In planarian vs. paramecium, I’d definitely be rooting for the planarian, no hesitation. Even though underappreciated among the many micro-organisms, the planaria’s fortitude isn’t lost on me. Planaria are very flexible, reproducing by cutting themselves in two. They can do family planning on a daily basis. But, oh, talk about the headaches in re-zoning their political voting districts…
And here’s another thing… When they say the lamb will lie down with the lion, that’s because that’s what the lion is usually doing on any given afternoon. They don’t say the mountain goat will soar to new heights with the lion, because the lion’s too busy flossing with a blade of grass to be ascending anything higher than a bluff.

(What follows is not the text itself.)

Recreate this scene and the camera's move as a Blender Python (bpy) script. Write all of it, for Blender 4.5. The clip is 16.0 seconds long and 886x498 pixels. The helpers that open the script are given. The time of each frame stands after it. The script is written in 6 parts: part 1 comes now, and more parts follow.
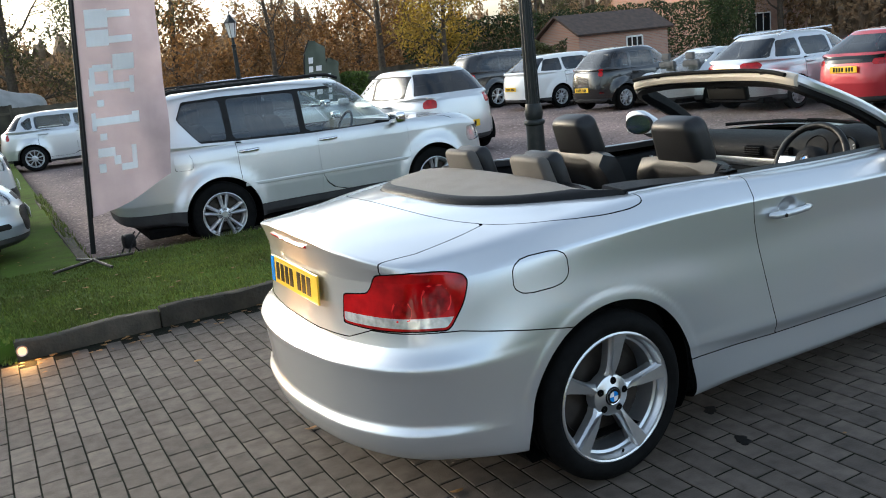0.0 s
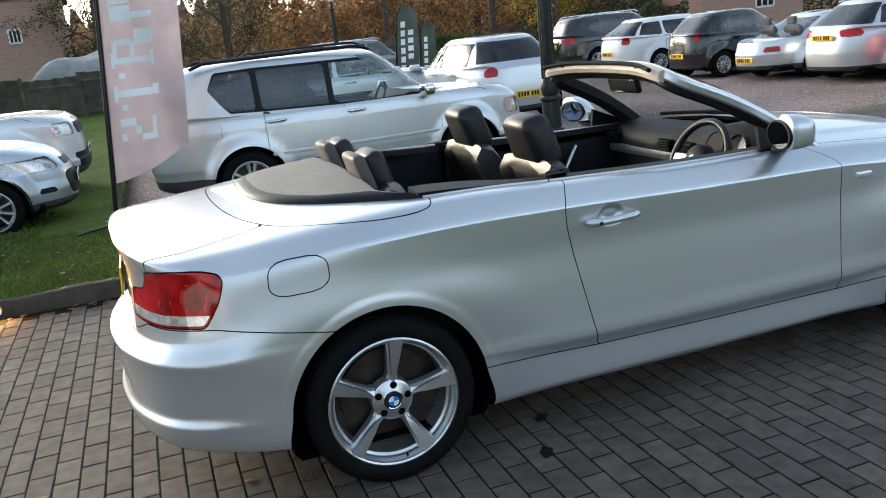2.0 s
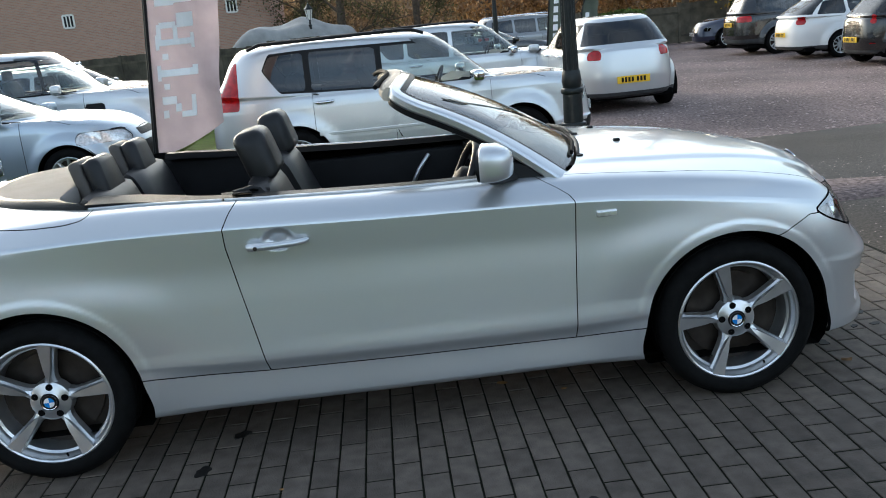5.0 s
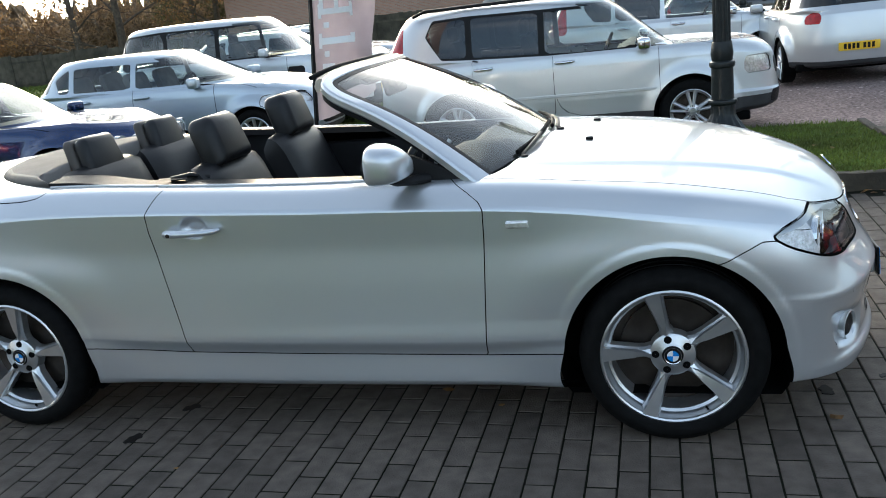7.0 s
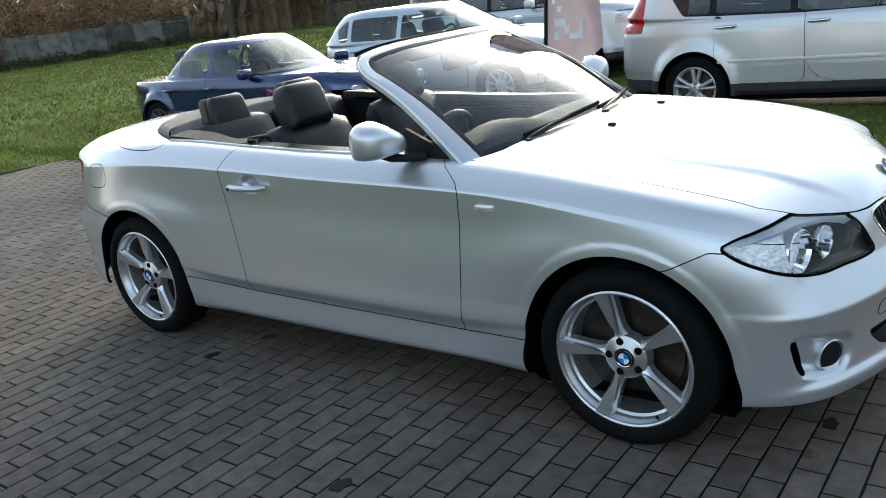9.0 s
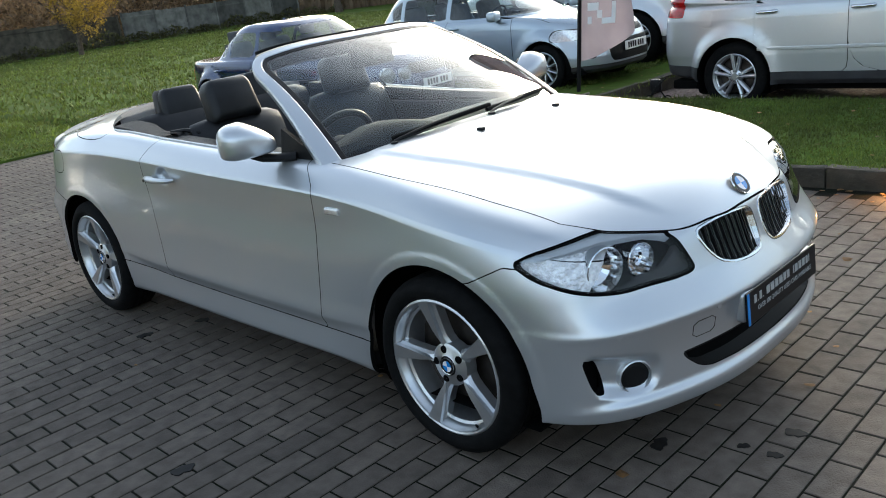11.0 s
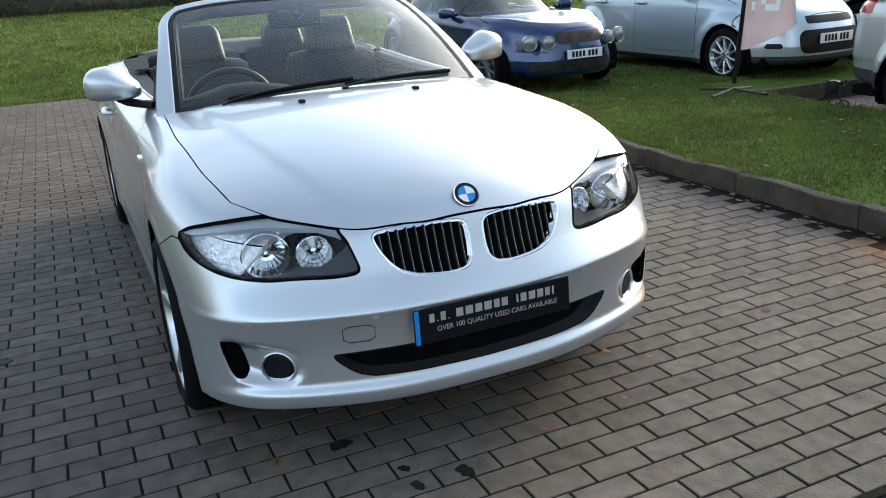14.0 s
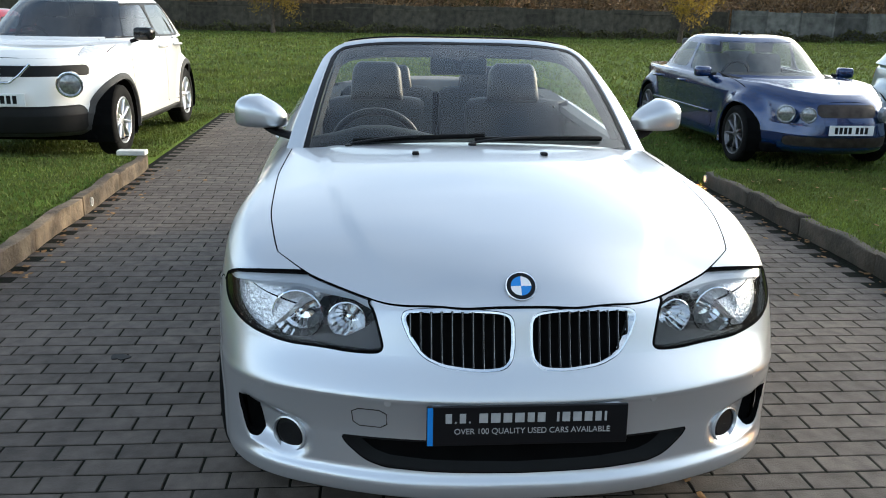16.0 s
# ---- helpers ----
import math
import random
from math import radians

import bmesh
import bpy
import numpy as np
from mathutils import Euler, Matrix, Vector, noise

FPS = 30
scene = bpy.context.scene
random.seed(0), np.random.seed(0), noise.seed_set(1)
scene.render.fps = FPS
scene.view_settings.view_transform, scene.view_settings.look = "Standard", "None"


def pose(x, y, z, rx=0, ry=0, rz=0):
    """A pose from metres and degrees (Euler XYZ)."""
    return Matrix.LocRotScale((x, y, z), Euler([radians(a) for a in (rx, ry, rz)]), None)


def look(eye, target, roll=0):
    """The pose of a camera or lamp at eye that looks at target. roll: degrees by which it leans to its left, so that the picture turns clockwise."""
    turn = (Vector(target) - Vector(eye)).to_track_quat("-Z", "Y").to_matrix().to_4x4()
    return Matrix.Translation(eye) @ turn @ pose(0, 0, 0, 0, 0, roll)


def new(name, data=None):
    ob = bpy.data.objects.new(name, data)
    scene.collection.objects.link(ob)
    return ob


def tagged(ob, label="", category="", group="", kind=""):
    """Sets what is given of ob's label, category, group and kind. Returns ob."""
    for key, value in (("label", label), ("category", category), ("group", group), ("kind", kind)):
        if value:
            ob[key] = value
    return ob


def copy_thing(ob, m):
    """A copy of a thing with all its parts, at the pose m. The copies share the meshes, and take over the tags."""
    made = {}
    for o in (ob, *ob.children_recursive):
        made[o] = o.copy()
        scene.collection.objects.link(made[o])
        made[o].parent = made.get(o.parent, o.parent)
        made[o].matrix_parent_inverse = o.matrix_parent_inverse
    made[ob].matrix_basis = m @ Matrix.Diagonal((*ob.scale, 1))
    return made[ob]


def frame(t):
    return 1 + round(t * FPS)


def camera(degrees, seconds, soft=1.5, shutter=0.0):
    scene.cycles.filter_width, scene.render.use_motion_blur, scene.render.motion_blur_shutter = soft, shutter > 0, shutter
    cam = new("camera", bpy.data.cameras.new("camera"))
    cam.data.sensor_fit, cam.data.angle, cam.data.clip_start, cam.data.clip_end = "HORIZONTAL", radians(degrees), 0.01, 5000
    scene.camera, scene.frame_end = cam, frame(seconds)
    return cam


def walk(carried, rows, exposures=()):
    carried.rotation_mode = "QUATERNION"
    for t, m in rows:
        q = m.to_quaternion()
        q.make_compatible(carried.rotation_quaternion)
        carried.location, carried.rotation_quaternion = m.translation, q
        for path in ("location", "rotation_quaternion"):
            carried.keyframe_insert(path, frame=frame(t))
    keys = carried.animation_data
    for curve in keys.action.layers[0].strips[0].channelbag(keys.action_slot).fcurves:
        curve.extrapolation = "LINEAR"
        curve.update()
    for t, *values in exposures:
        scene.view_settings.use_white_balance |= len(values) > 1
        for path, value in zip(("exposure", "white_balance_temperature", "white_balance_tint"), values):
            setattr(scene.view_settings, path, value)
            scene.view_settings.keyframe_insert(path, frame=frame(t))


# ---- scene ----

In Sumo wrestler vs. gorilla, I’d be pulling for the Sumo wrestler. It takes a great deal of courage to wear a diaper into the ring, and even more self-discipline to do it with a straight face. And while the gorilla is perfectly suited for the three-point stance, that’s not enough to sway me in the other direction.
In chinchilla vs. marmot, my sentiments would tend to lean toward the marmot. Chinchillas move around too fast and give me the willies anyway. If they did it with some form of panache, that would be another thing, but they act like they’ve popped one too many pep pills, and it makes me nervous. I couldn’t in good conscience root for something that makes me nervous.
Starfish vs. snail, for the ultimate duel. Land ho, ye mighty starfish! Chase down thy honorable foe and bring back yer righteous bounty… All hail the inimitable starfish, the pinnacle of all creatures above and below the earth, great and small. I have no compunction in rooting against the snail here. All I know is their S-car better go, or they’re gonna be the main course.
And finally, in shark vs. porcupine… imagine if you will, a dimension of sight and sound… where after all is said and done, we can chow down on shishkabobbed shark meat.